Conceptually, an advisory board can offer significant benefits to organisations at all stages of growth. The ability to have experienced practitioners available to advise on business challenges and growth initiatives is a seductive, appealing and often effective one. However, the creation of an advisory board will not necessarily be a guarantee of receiving the right advice or expertise. Critical to ensuring its success, is treating the recruitment of each board member in the same way you would any senior management position.

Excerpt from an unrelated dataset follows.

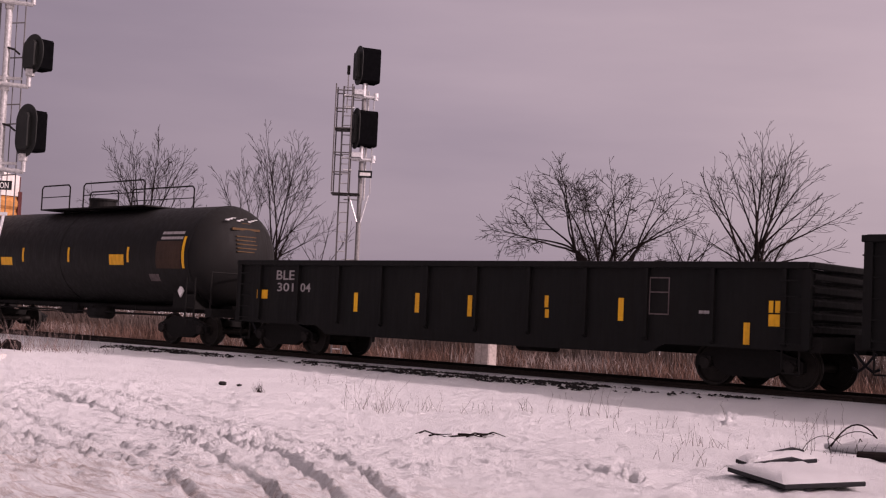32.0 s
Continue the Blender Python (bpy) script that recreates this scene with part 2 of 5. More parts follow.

There are two types of board member – those who fill gaps in your business’s existing skill set and those who complement and enhance your strengths. It’s important before any hiring decisions are made, that you understand clearly what your strengths and weaknesses actually are, beyond personal perceptions and bias. As with any individual, businesses are usually distinctly unaware of their weaknesses and overestimate their core strengths. When introducing an advisory board, it’s important that this process is not a guessing game, but one of impartial and scientific reasoning. Money spent on outside expertise prior to hiring can be the difference between a powerful and effective board, and a revolving door of impotent directors.
Once you’ve determined the type of people you need from a skill set standpoint, the next step is to discuss cultural implications. What is it you want your board to do? How will you measure their effectiveness, and how much interaction will be required between them and senior management? Best practice methodology in this area is available from the Institute of Directors, which is also an excellent source for training and development. However, in the end, you will have to decide the nature of your board, and the type of people who will best fit into your business. Too often, organisations do not consider the cultural elements of an advisory board, simply because they are not constantly present in the business itself, but if their advice is to be heeded and if their expertise is to be effectively integrated into your organisation, it’s vital that cultural elements are taken into account.
Finally, the recruitment process. Again, external advisors can both streamline the process, and maximise it’s potential for success. This comes back again to understanding strengths and weaknesses – if you’ve never recruited a board member before, don’t take it for granted that you’ll be good at it. Be sure to hire someone with extensive experience in the recruitment of boards, and don’t hesitate to ask for referrals and contact those referrals to gain an appreciation for your consultant’s experience.
As with any major business initiative, your new board can be an effective and complimentary addition to your organisation, or an expensive distraction. Forward planning, and being receptive to external advice is vital.